For most of us, having a high blood pressure causes immediate concern because we are all too familiar with its possible complications and effects on the body. It is common knowledge for the majority that having a high blood pressure can result to malfunction and damage to major internal organs, disability, or even death from a fatal heart attack.

If your blood pressure drops to abnormally low levels, also known as hypotension, there are dangers just the same, and that’s why we need to know the symptoms and causes of low blood pressure. Hypotension, or the physiological state of abnormally low blood pressure, is something we should all be concerned about because just like hypertension, this can be a sign of serious disorders which can lead to organ damage and life threatening consequences.

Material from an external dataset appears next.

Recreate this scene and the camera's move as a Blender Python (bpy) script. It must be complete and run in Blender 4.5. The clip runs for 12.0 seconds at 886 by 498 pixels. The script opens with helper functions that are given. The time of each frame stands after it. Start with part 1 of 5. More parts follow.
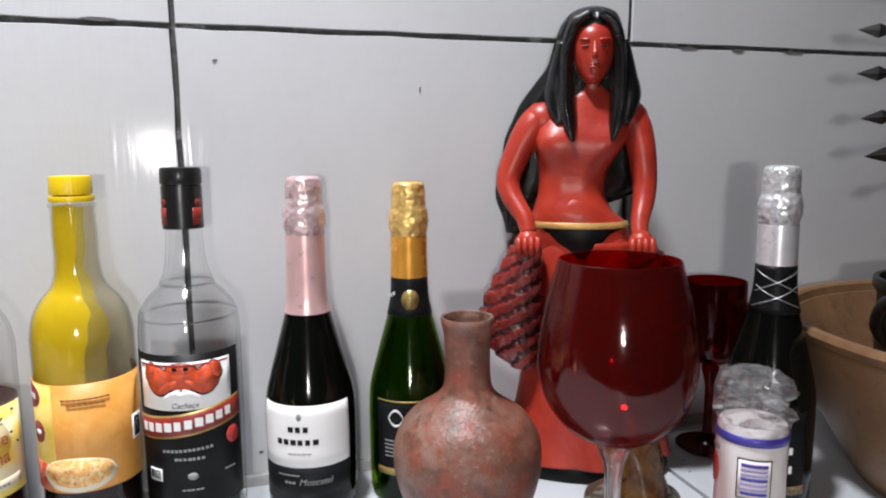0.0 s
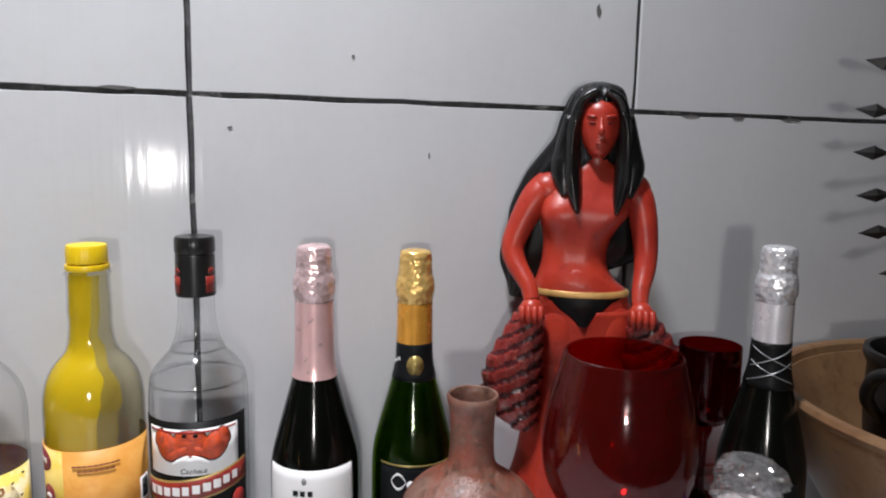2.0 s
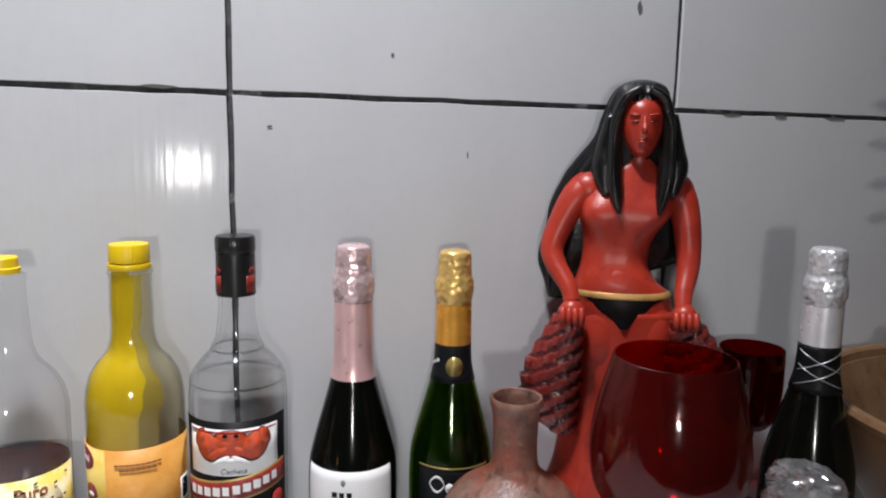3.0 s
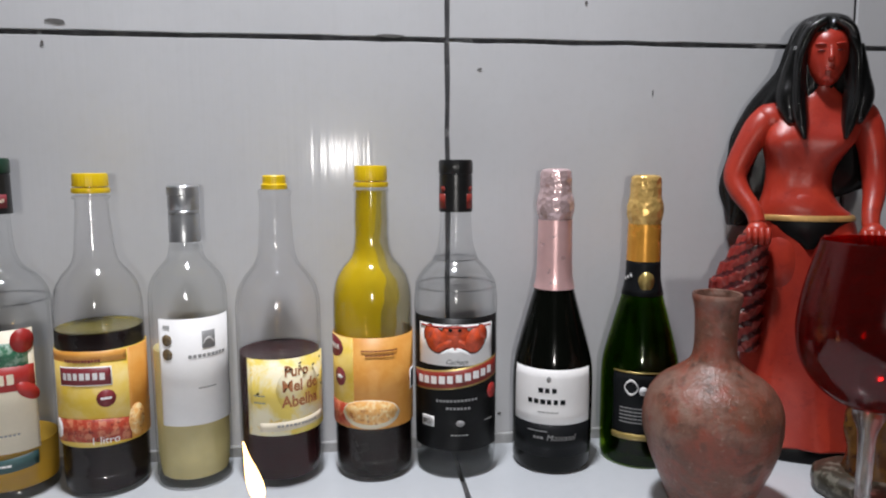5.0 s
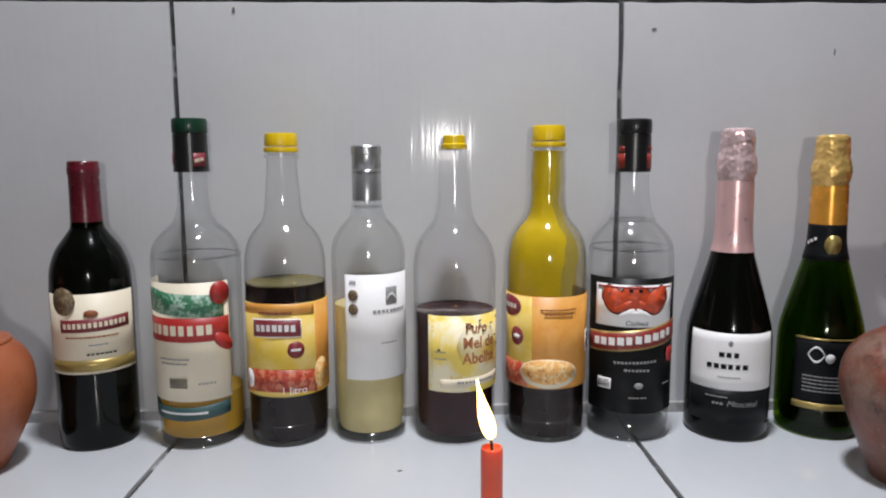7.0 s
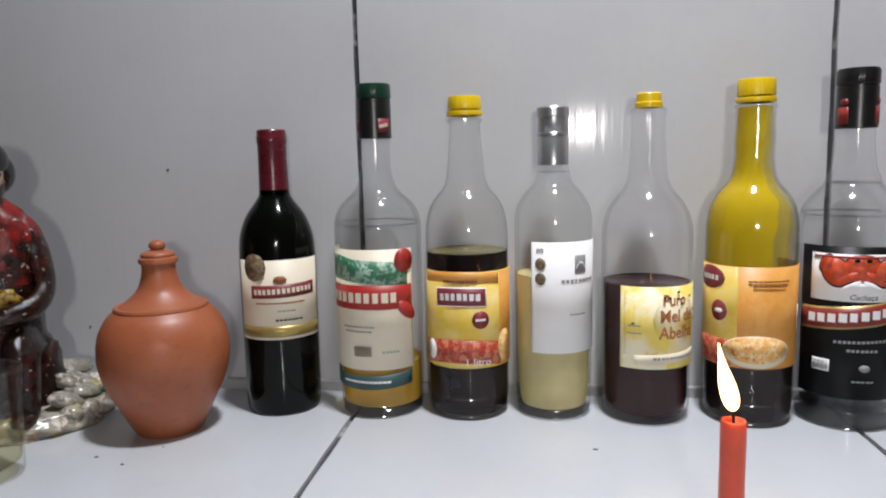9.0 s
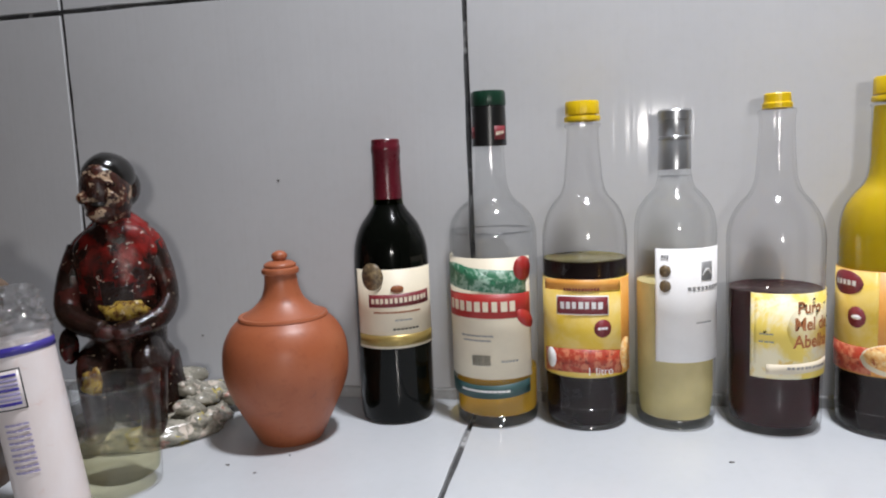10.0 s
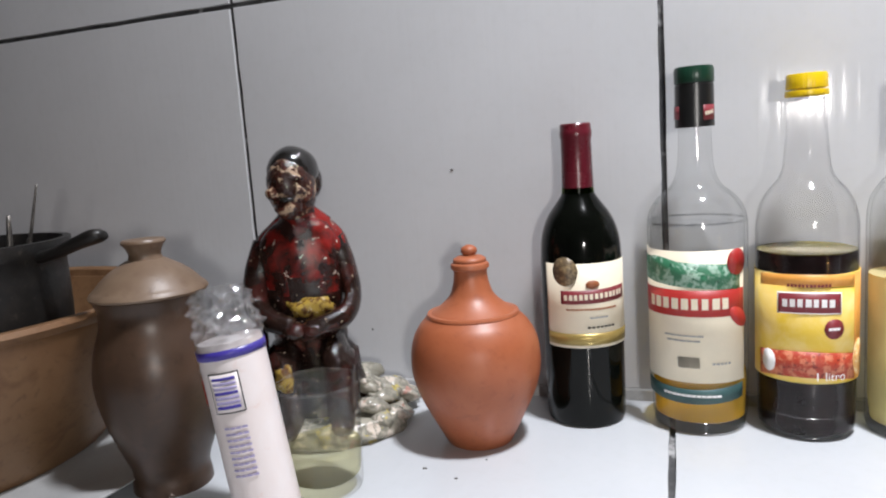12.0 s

In preventing the dangers of low blood pressure, the first thing you need to know is “how low can you go?” before it can be considered dangerous. Typically a blood pressure of 120/80 or 115/75 is considered ideal, so a blood pressure of 90/60 or 115/50 is considered lower than normal. However since this can vary from person to person depending on physical state (athletes and people in peak physical condition have a lower blood pressure) and a whole range of other factors, and in cases where you don’t have a way to measure the blood pressure, you’ll have to rely on the symptoms.

Some of the most common signs of hypotension include dizziness, nausea, thirst, fatigue, lack of concentration, blurred vision, headache, light headedness, and irregular heart beat. While low blood pressure isn’t always serious, for good measure it would be best to see your doctor if you experience any of these symptoms just to be on the safe side.

In general, the top medical conditions that you need to watch out for to prevent low blood pressure include:

Pregnancy – blood pressure drops during pregnancy because of the expansion of the circulatory system. This is expected, and the pre-pregnancy levels will return after giving birth

Dehydration – when you lose water, either by the use of diuretics or through exercise, your blood volume drops, and this causes low blood pressure which will manifest through weakness, dizziness, extreme thirst, and fatigue.

Blood loss – a decrease in blood volume can cause a sudden drop in blood pressure

Lack of nutrients – deficiency in vitamin B12 and folate prevents the body from producing enough red blood cells

Heart problems that prevent your body from circulating enough blood (bradycardia, heart valve problems etc.)

High blood pressure medications, endocrine problems, old age (above 65), severe infection and allergic reaction, and certain diseases like diabetes are also some of the risk factors. If you experience any of these symptoms or find yourself in any of the conditions mentioned, consult a medical practitioner right away.